Council set to get new powers to crack down on bad driving in Sunderland
Council bosses could be clamping down on dangerous and inconsiderate drivers under new powers.
A decision on adopting new legal authority to enforce 'moving traffic contraventions' is being considered by Sunderland City Council.
The Government has been updating powers allowing councils to enforce moving traffic offences, such as banned turns, contraventions in box junctions and driving in cycle lanes.
Only local authorities in London and Cardiff can issue penalty charge notices (PCNs) for these types of traffic offences at the moment. A move in Sunderland would shift enforcement away from Northumbria Police, though responsibility for speeding offences would remain with police and the Northumbria Safer Roads Initiative.
The figure for what could be the standard Sunderland PCN charge has still to be confirmed, but the council's Cabinet is due to back a decision on taking up the new legal powers at its meeting next Tuesday, November 16.

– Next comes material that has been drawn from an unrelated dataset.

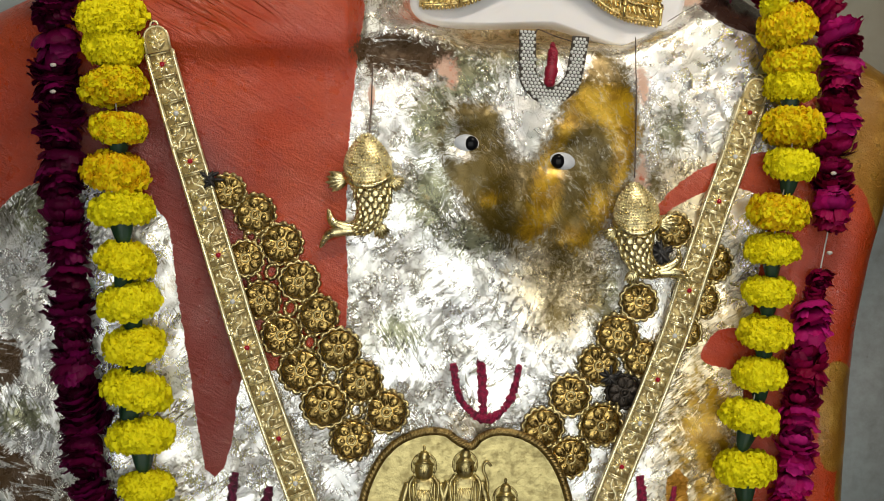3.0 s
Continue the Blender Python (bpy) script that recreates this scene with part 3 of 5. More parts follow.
def idol():
    xs = np.arange(-0.68, 0.62, 0.0027)
    zs = np.concatenate([np.arange(0, 0.96, 0.03), np.arange(0.96, 1.72, 0.0027)])
    X, Z = np.meshgrid(xs, zs)
    d = signed(OUTLINE, X, Z)
    # pull the vertices just outside onto the outline
    e = 0.002
    gx, gz = (signed(OUTLINE, X + e, Z) - d) / e, (signed(OUTLINE, X, Z + e) - d) / e
    near = (d < 0) & (d > -0.006)
    X, Z = np.where(near, X - d * gx, X), np.where(near, Z - d * gz, Z)
    d = np.where(near, 0, d)
    F = front(X, Z)
    fine = Z > 0.99
    crumple = np.zeros(X.shape)
    crumple[fine] = [0.0016 * abs(noise.noise((a * 48 + b * 22, b * 40, 0.3))) + 0.0009 * abs(noise.noise((a * 120, b * 90 + a * 60, 4.1))) for a, b in zip(X[fine], Z[fine])]
    leafy = np.clip(X / 0.01, 0, 1) * np.clip((0.46 - X) / 0.01, 0, 1) + np.clip((1.39 - Z) / 0.01, 0, 1) * np.clip((-0.185 - X) / 0.01, 0, 1)
    F = F - crumple * np.clip(0.15 + leafy, 0, 1)
    R = 0.065
    k = np.clip(1 - d / R, 0, 1)
    Y = F + (WALL_Y + 0.004 - F) * (1 - np.sqrt(np.clip(1 - k ** 2.4, 0, 1)))
    keep = d >= -1e-6
    ids = -np.ones(X.shape, int)
    ids[keep] = np.arange(keep.sum())
    quads = np.stack([ids[:-1, :-1], ids[:-1, 1:], ids[1:, 1:], ids[1:, :-1]], -1).reshape(-1, 4)
    quads = quads[(quads >= 0).all(1)]
    V = np.stack([X[keep], Y[keep], Z[keep]], -1)
    b = MB()
    b.v, b.f, b.mi = V.tolist(), quads.tolist(), [0] * len(quads)
    nbase = len(b.v)
    # eyes: a lens of white with a dark disc
    for cx, cz, ix, turn in ((0.1262, 1.4575, 0.1302, -6), (0.2265, 1.4405, 0.2220, -12)):
        y0 = on(cx, cz)
        rot = Matrix.Translation((cx, y0 - 0.0005, cz)) @ TO_FRONT
        for c, r, mi in (((0, 0, 0), (0.0142, 0.0098, 0.0050), 1), ((ix - cx, 0, 0.0019), (0.0079, 0.0079, 0.0044), 2)):
            s = MB().blob(c, r, turn, 20, 10)
            b.add([rot @ Vector(p) for p in s.v], s.f, mi)
        # lids round the eye
        lid = [(0.0150 * math.cos(a), 0.0104 * math.sin(a), -0.0002) for a in np.linspace(0, 2 * math.pi, 28)]
        s = MB().tube([Matrix.Rotation(radians(turn), 3, "Z") @ Vector(p) for p in lid], 0.0013, 8)
        b.add([rot @ Vector(p) for p in s.v], s.f, 0)
    me = b.mesh("idol", IDOL, EYE_WHITE, EYE_BLACK)
    x, z = np.array([p[0] for p in b.v]), np.array([p[2] for p in b.v])
    cm = 100.0
    main = signed([(0.026, 1.72), (0.018, 1.60), (0.008, 1.519), (0.004, 1.46), (0.001, 1.36), (0.001, 1.245), (-0.06, 1.22), (-0.105, 1.209), (-0.112, 1.16), (-0.122, 1.116),
                   (-0.142, 1.114), (-0.157, 1.21), (-0.172, 1.31), (-0.181, 1.372), (-0.215, 1.402), (-0.27, 1.415), (-0.318, 1.408), (-0.352, 1.385), (-0.372, 1.34), (-0.384, 1.22),
                   (-0.38, 1.09), (-0.37, 0.9), (0.1, 0.9), (0.30, 0.9), (0.405, 0.95), (0.42, 1.1), (0.43, 1.25), (0.455, 1.40), (0.47, 1.45), (0.47, 1.56), (0.40, 1.66), (0.3, 1.74)], x, z, 2) * cm
    swoosh = signed([(0.318, 1.372), (0.335, 1.402), (0.369, 1.432), (0.41, 1.447), (0.47, 1.452), (0.47, 1.39), (0.43, 1.412), (0.39, 1.414), (0.352, 1.396)], x, z) * cm
    spot = signed([(0.381, 1.231), (0.396, 1.262), (0.43, 1.262), (0.43, 1.225)], x, z) * cm
    patches = np.maximum(signed([(0.307, 1.538), (0.318, 1.525), (0.3165, 1.503), (0.309, 1.505)], x, z), signed([(0.311, 1.445), (0.317, 1.43), (0.313, 1.408), (0.305, 1.415)], x, z)) * cm
    foil = np.minimum(np.minimum(main, -swoosh), -spot)
    cheeks = signed([(0.104, 1.490), (0.128, 1.501), (0.155, 1.496), (0.166, 1.466), (0.180, 1.444), (0.212, 1.436), (0.214, 1.369), (0.185, 1.352), (0.141, 1.367), (0.116, 1.400), (0.104, 1.431), (0.099, 1.462)], x, z, 3) * cm
    side = signed([(0.206, 1.412), (0.206, 1.456), (0.2245, 1.499), (0.243, 1.530), (0.265, 1.558), (0.289, 1.548), (0.305, 1.511), (0.308, 1.462), (0.296, 1.412), (0.277, 1.375), (0.252, 1.346), (0.215, 1.344), (0.203, 1.375)], x, z, 3) * cm
    cheek = signed([(0.101, 1.478), (0.117, 1.485), (0.122, 1.455), (0.138, 1.443), (0.114, 1.436), (0.098, 1.448)], x, z, 3) * cm
    face = np.minimum(np.maximum(cheeks, side) + 0.15, -cheek * 1.2 + 0.6)
    ochre = face
    low = signed([(0.405, 1.30), (0.43, 1.25), (0.42, 1.02), (0.34, 1.0), (0.36, 1.09), (0.345, 1.15), (0.375, 1.25)], x, z) * cm
    low = np.minimum(low, -spot - 0.6)
    ochre = np.maximum(ochre, low * 0.6 - 1.2 + 0.9 * np.sin(x * 260 + z * 60) * np.sin(z * 90 - x * 40) - np.clip(spot + 0.3, 0, 1) * 4)
    peeled = blotches(x, z, [(-0.360, 1.232, 0.026, 0.024), (-0.342, 1.228, 0.018, 0.026), (-0.364, 1.128, 0.022, 0.016), (-0.340, 1.114, 0.024, 0.020), (-0.312, 1.092, 0.025, 0.022), (-0.290, 1.066, 0.022, 0.022)]) * 2.4 - 0.1
    ochre = np.maximum(ochre, blotches(x, z, [(0.228, 1.335, 0.036, 0.050), (0.250, 1.325, 0.026, 0.030), (0.222, 1.285, 0.022, 0.040)]) * 1.7 - 0.75)
    ochre = np.maximum(ochre, blotches(x, z, [(0.326, 1.418, 0.014, 0.022)]) * 1.8 - 0.50)
    band = signed([(0.2214, 1.456), (0.231, 1.496), (0.255, 1.517), (0.2956, 1.511), (0.3067, 1.474), (0.2956, 1.431), (0.280, 1.412), (0.283, 1.456), (0.2647, 1.483), (0.240, 1.483)], x, z) * cm
    nose = signed([(0.211, 1.456), (0.218, 1.431), (0.215, 1.394), (0.203, 1.370), (0.187, 1.366), (0.197, 1.40), (0.206, 1.431)], x, z) * cm
    yellow = np.maximum(np.maximum(np.maximum(band, nose + 0.4) + 0.2, blotches(x, z, [(0.266, 1.392, 0.030, 0.040), (0.240, 1.362, 0.034, 0.024), (0.150, 1.400, 0.018, 0.014)]) * 1.8 - 1.0), low * 0.8)
    tan = signed([(0.235, 1.575), (0.26, 1.560), (0.29, 1.525), (0.304, 1.49), (0.27, 1.508), (0.240, 1.505)], x, z) * cm
    dark = signed([(0.012, 1.562), (0.045, 1.573), (0.107, 1.560), (0.112, 1.545), (0.095, 1.531), (0.05, 1.534), (0.010, 1.538)], x, z) * cm
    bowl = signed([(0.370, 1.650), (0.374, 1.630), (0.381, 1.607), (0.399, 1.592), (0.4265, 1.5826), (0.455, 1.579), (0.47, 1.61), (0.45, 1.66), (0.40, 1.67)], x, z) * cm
    # where the leaf is tinted dark for what it reflects
    wisps = blotches(x, z, [(0.045, 1.640, 0.035, 0.045), (0.345, 1.475, 0.026, 0.045), (0.18, 1.555, 0.07, 0.03),
                            (-0.30, 1.385, 0.08, 0.045), (-0.33, 1.17, 0.05, 0.03), (0.06, 1.26, 0.04, 0.03), (0.27, 1.30, 0.03, 0.06), (0.38, 1.16, 0.05, 0.09)]) * 1.5 - 0.75
    wisps = np.maximum(wisps, blotches(x, z, [(0.090, 1.478, 0.034, 0.050), (0.122, 1.532, 0.045, 0.050), (0.092, 1.405, 0.035, 0.050), (0.14, 1.358, 0.05, 0.025)]) * 1.6 - 0.48)
    dark = np.maximum(dark, peeled)
    gilt = signed([(0.52, 1.60), (0.60, 1.58), (0.62, 1.45), (0.585, 1.375), (0.566, 1.385), (0.545, 1.42), (0.50, 1.45)], x, z) * cm
    gilt = np.maximum(gilt, signed([(0.515, 1.225), (0.56, 1.21), (0.55, 1.12), (0.512, 1.125)], x, z) * cm)
    gilt = np.maximum(gilt, signed([(0.535, 1.12), (0.57, 1.12), (0.57, 0.9), (0.540, 0.9)], x, z) * cm)
    gilt = np.maximum(gilt, signed([(0.347, 1.104), (0.368, 1.106), (0.370, 1.02), (0.372, 0.96), (0.348, 0.96), (0.346, 1.03)], x, z, 2) * cm)
    pink = (blotches(x, z, [(0.105, 1.536, 0.012, 0.012), (0.109, 1.525, 0.007, 0.010), (0.026, 1.505, 0.003, 0.016), (0.366, 1.619, 0.014, 0.007)]) * 1.2)
    pink = np.maximum(pink, patches + 0.1)
    warm = blotches(x, z, [(0.37, 1.40, 0.06, 0.05), (0.40, 1.17, 0.07, 0.16), (0.18, 1.60, 0.09, 0.03), (0.20, 1.575, 0.11, 0.022), (0.225, 1.315, 0.045, 0.07)]) * 6
    # shade between marigolds and belt, and on the arm that turns away
    maroon_shade = signed([(-0.26, 1.50), (-0.14, 1.42), (-0.10, 1.25), (-0.08, 1.05), (-0.18, 1.05), (-0.22, 1.3)], x, z) * cm
    maroon_shade = np.maximum(maroon_shade + 2.0, np.minimum(np.clip((-0.30 - x) * 30 - 1.5, -8, 1.0), (1.46 - z) * 40))
    strokes = blotches(x, z, [(-0.13, 1.60, 0.08, 0.045), (-0.45, 1.45, 0.10, 0.08)]) * 3
    n = len(x)
    ochre[nbase:], yellow[nbase:] = 5.0, -2.0
    for key, arr in (("foil", foil), ("ochre", ochre), ("dark", dark), ("gilt", gilt), ("pink", pink), ("warm", warm), ("yellow", yellow), ("maroon_shade", maroon_shade), ("tan", tan), ("strokes", strokes), ("bowl", bowl), ("wisps", wisps)):
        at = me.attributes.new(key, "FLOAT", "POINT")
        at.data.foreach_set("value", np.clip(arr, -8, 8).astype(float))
    return tagged(new("idol", me), "large stone idol with orange paint and crinkled silver and gold leaf", "statue")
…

Revenue generated from moving traffic PCNs would be reinvested into Sunderland’s highways network.
Subject to Government approvals and further consultation with transport stakeholders and residents, the council could receive the new powers by spring 2022.
Coun Claire Rowntree is the council’s deputy leader and Cabinet Member for Environment and Transport. She said traffic enforcement was a major gripe among residents: "Every city councillor is very aware of how the vast majority of residents feel about highways users who do not follow the Highway Code.
"If the council does gain these powers it would benefit the public in understanding who has overall responsibility for enforcement of traffic contraventions. It would, too, assist the police who can concentrate on other matters.
"We could see a positive impact with reduced congestion, improvements in air quality and road safety, and we could be keeping bus and cycle lanes free from obstructions.
"Targeted enforcement at junctions and for bus lanes might improve the punctuality of bus services bringing further benefits to the travelling public."
Sunderland currently has enforcement powers on parking contraventions. The report to the Cabinet meeting outlines how enforcement could help the council identify problem locations on the highways network, and then implement and monitor appropriate restrictions to help traffic flows.